| Data segment |

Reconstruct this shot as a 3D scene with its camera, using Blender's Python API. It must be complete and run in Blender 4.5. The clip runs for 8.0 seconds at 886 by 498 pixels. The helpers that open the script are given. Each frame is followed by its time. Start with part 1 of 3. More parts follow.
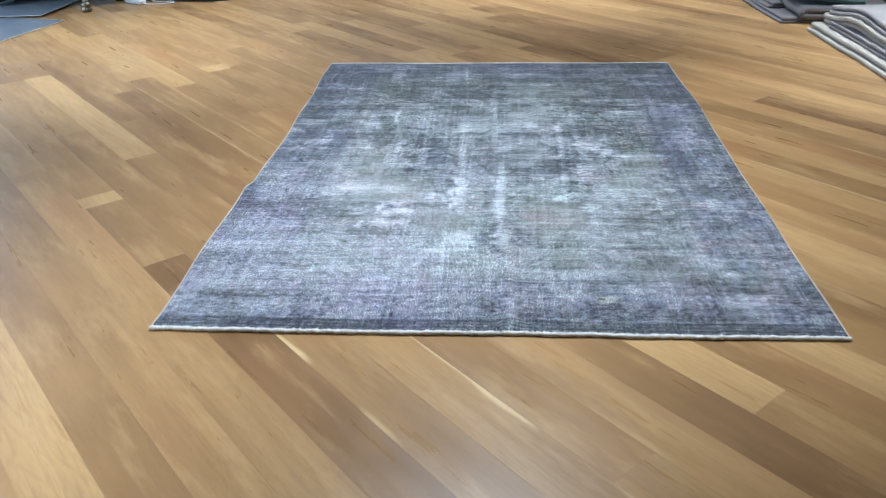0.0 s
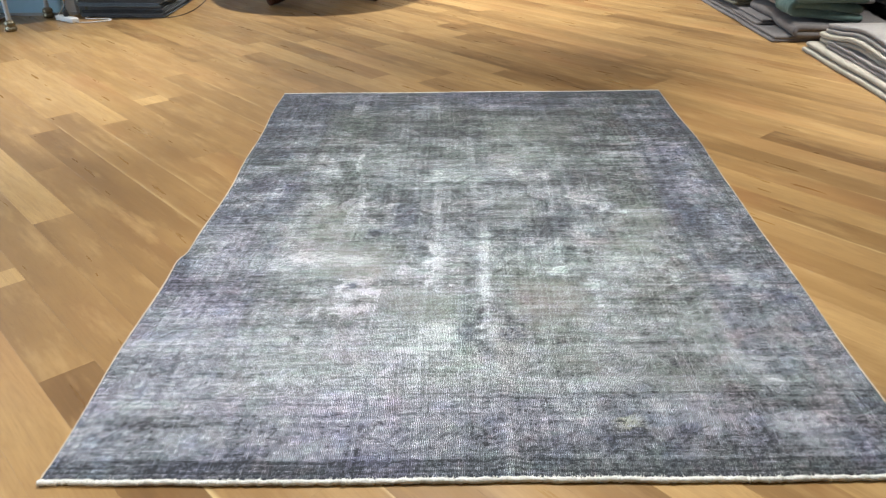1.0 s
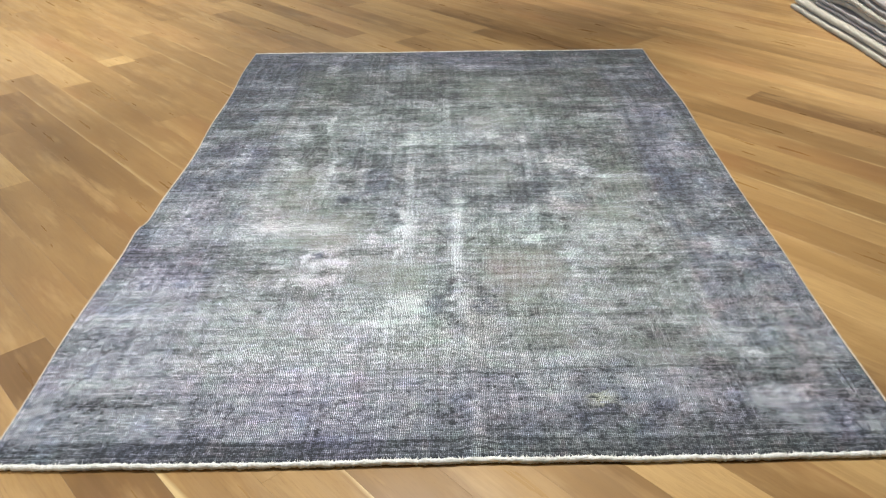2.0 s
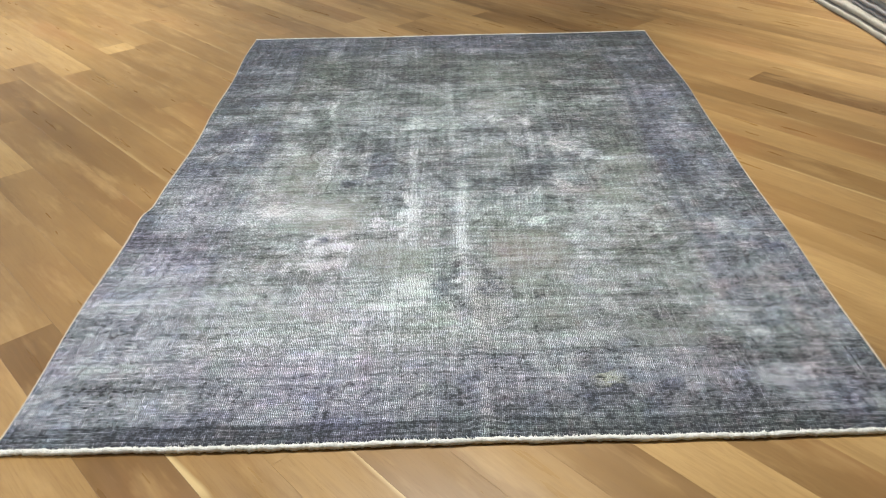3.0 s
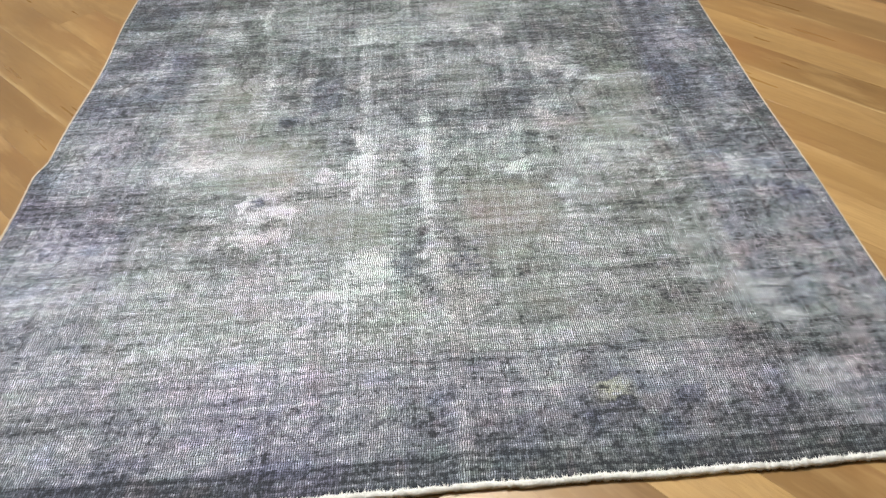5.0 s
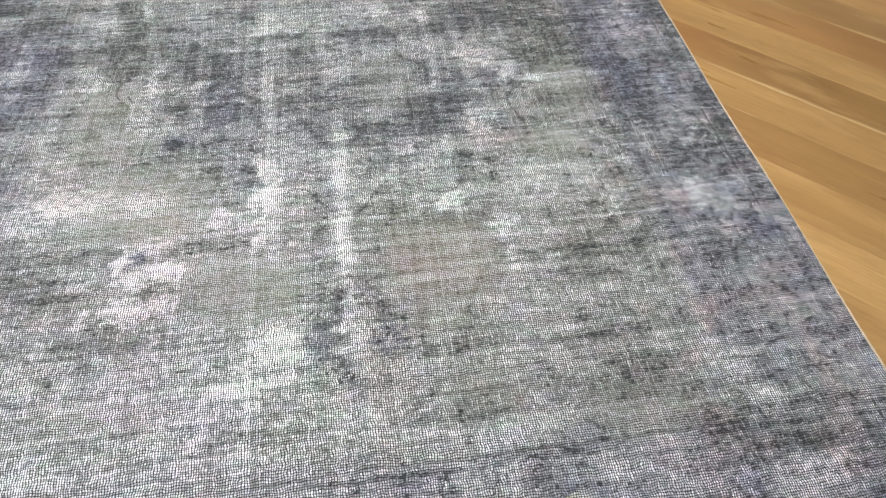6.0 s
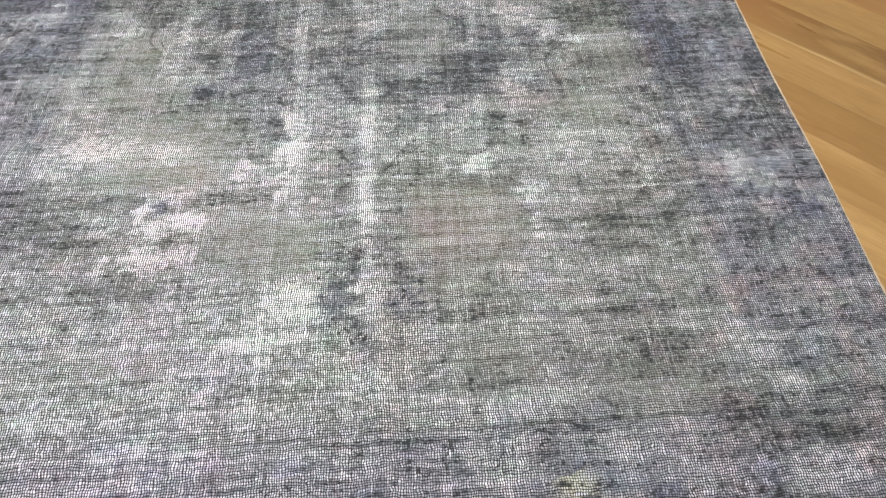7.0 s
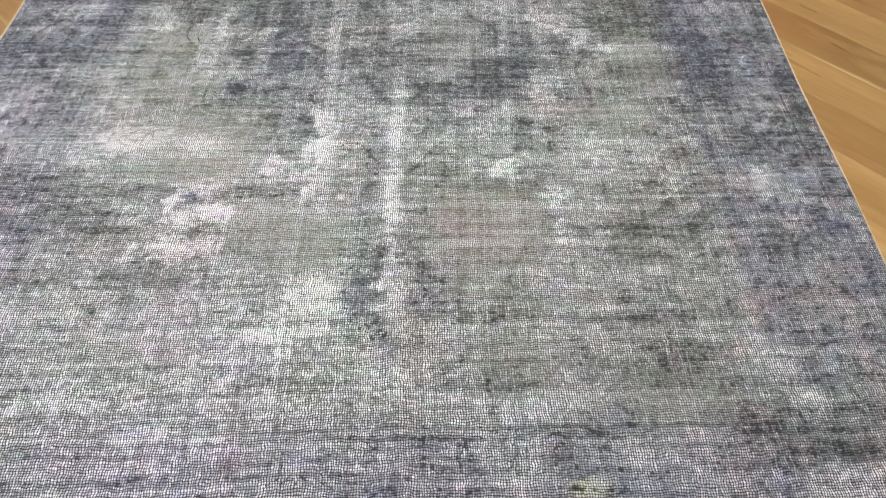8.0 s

| Problem description |
Copy all the lines of data exactly as they appear, dropping any images.

| Output of the exercise |
Reconstruct this shot as a 3D scene with its camera, using Blender's Python API. It must be complete and run in Blender 4.5. The clip runs for 8.0 seconds at 886 by 498 pixels. The helpers that open the script are given. Each frame is followed by its time. Start with part 1 of 3. More parts follow.
0.0 s
1.0 s
2.0 s
3.0 s
5.0 s
6.0 s
7.0 s
8.0 s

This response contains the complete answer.